Firms still need help to survive Covid
Government should now target aid to those businesses in most need and with the best prospects
When the lockdown was first introduced as the coronavirus outbreak began in the UK, Boris Johnson’s Government took a momentous decision: the taxpayer would pay 80 per cent of the wages of millions of people who were unable to work because of the restrictions. The furlough scheme was the centrepiece of measures by both the UK and Scottish governments designed to keep the economy afloat during this unprecedented crisis.
Six months later, both governments are reimposing significant restrictions amid serious concern that this deadly disease is once again getting out of control.
The news prompted the business world to warn of the dire consequences.
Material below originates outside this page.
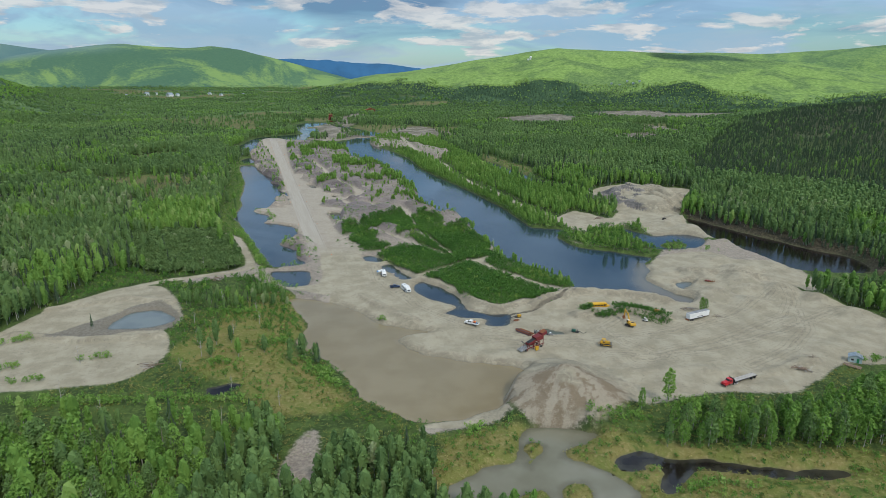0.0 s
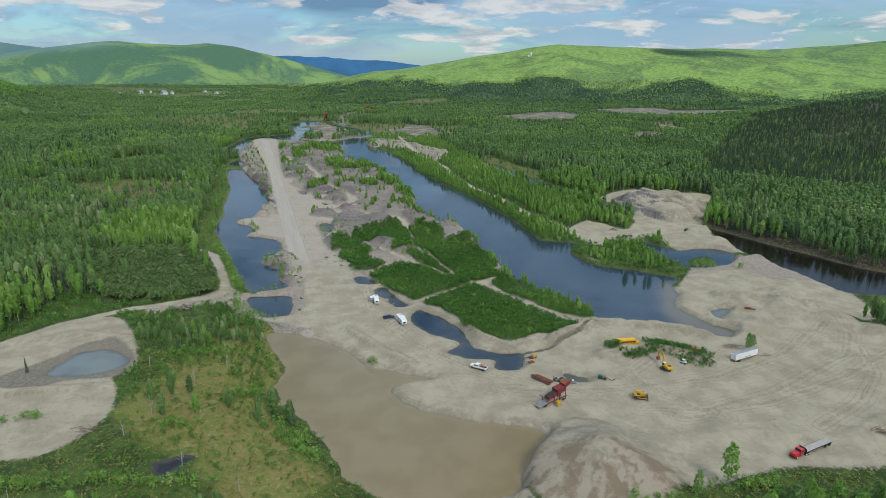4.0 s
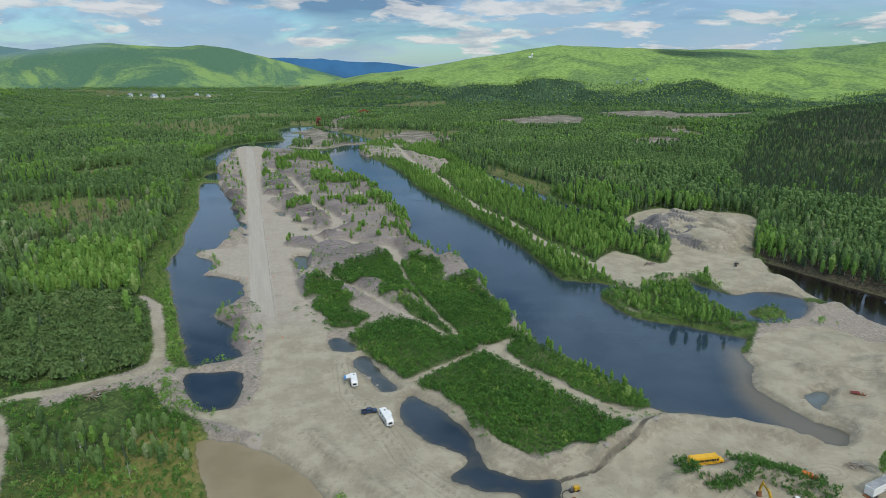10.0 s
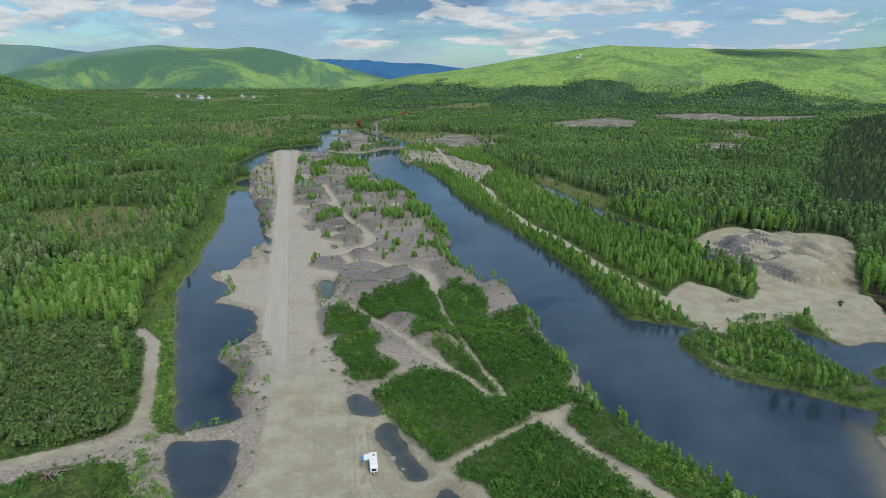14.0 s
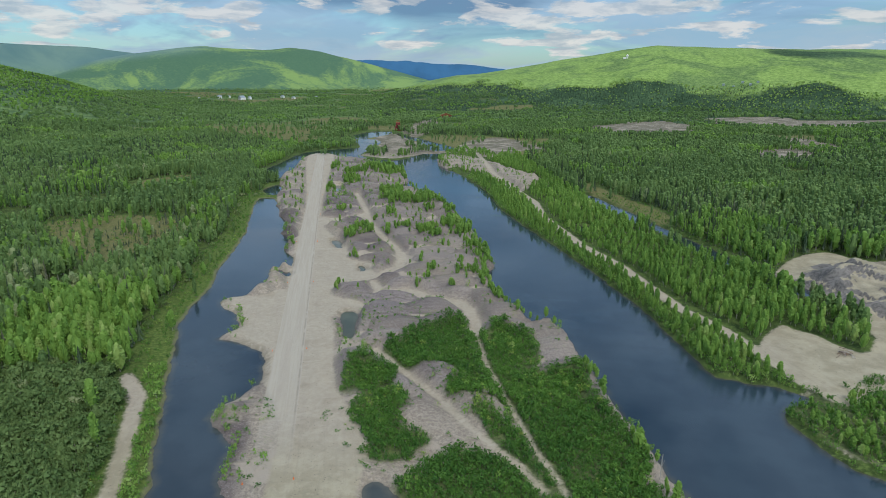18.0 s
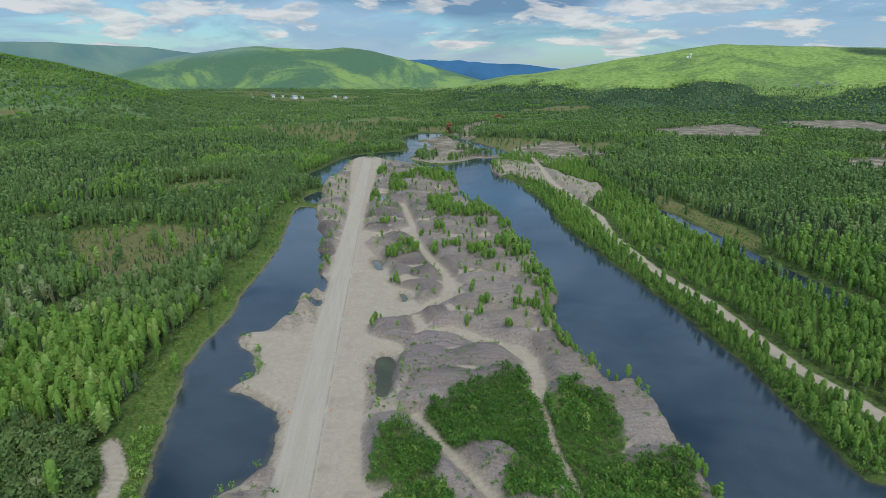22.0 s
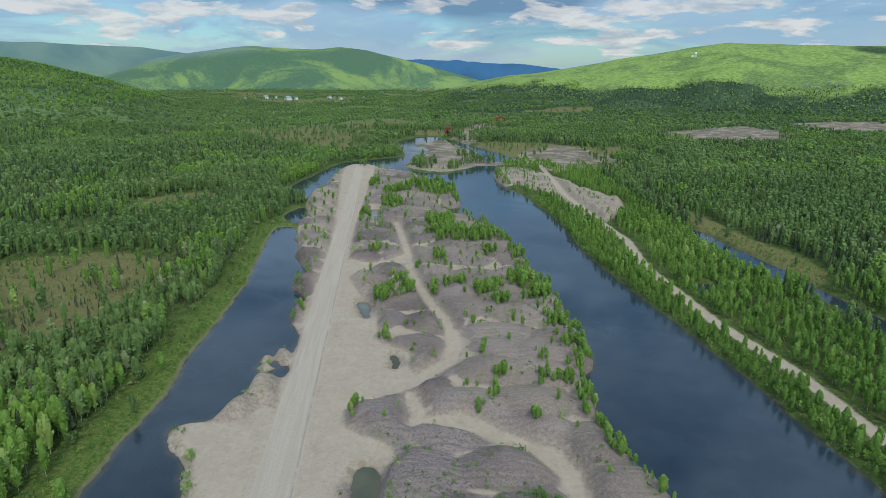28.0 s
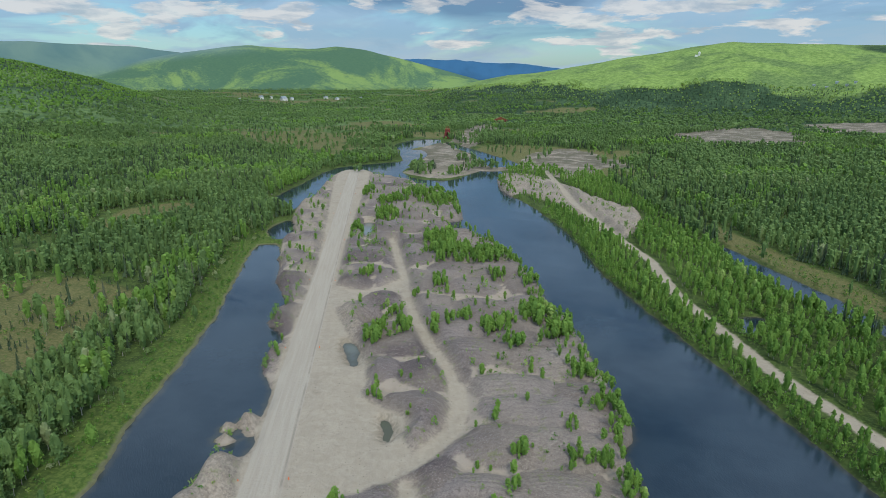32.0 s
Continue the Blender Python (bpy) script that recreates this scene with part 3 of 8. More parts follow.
PLAN["POND_SIDE"] = [(-164, 287), (-160, 301), (-147, 304), (-135, 292), (-138, 283), (-151, 278), (-161, 279)]
PLAN["POND_MID"] = [(-14, 353), (-6, 348), (3, 337), (8, 330), (10, 319), (14, 308), (25, 301), (34, 301), (33, 288), (26, 284), (22, 288), (22, 293), (18, 295), (13, 295), (7, 298), (2, 303), (7, 311), (0, 318), (-6, 322), (-16, 337)]
PLAN["POOL_A"] = [(-54, 403), (-50, 408), (-40, 398), (-41, 392), (-50, 394)]
PLAN["POOL_C"] = [(-101, 543), (-95, 545), (-90, 533), (-86, 512), (-91, 510), (-96, 524)]
PLAN["POOL_D"] = [(-150, 686), (-145, 687), (-141, 680), (-137, 667), (-140, 665), (-145, 673)]
PLAN["POOL_E"] = [(-151, 711), (-147, 716), (-143, 718), (-140, 706), (-143, 702)]
PLAN["POOL_F"] = [(-114, 626), (-111, 625), (-109, 622), (-108, 618), (-108, 613), (-109, 613), (-111, 616), (-111, 619)]
PLAN["STREAM_BOG"] = [(-93, 220), (-87, 224), (-80, 224), (-84, 217), (-86, 211)]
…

The Scottish Hospitality Group said “we are now staring into an abyss”; the Scottish Beer and Pub Association said a 10pm curfew would “devastate” their industry; and Tracy Black, director of CBI Scotland, urged politicians to develop a new plan to support business, starting with a successor to the furlough scheme, due to end next month.
Clearly, it would be impossible for the government, which is funded by tax-payers, to continue to pay millions of tax-payers almost all their wages. On such a mass scale, the furlough scheme was only ever going to be a relatively short-term measure. But businesses should still get significant state aid – targetted more precisely on those with the most need and the best prospects – because Covid is a problem that will eventually be overcome, not a permanent state of affairs.
If we allow too many businesses to collapse and too many jobs to be lost, our economy will suffer for years to come. The debts the nation is wracking up are considerable, but they are tiding us over until some semblance of normality returns. The UK is one of the richest countries in the world and its economy should bounce back.
As Johnson told MPS yesterday, Britain has reached a “perilous turning point” and now risks a second wave. Warning against “complacency that could be our undoing”, the Prime Minister said: “If we fail to act together now, we will not only place others at risk but jeopardise our own futures with the more drastic action that we would inevitably be force to take.” As the Covid threat grows, the strain on our economy and the public purse is showing. So, once again, the Scotsman urges everyone to take this seriously and do their bit.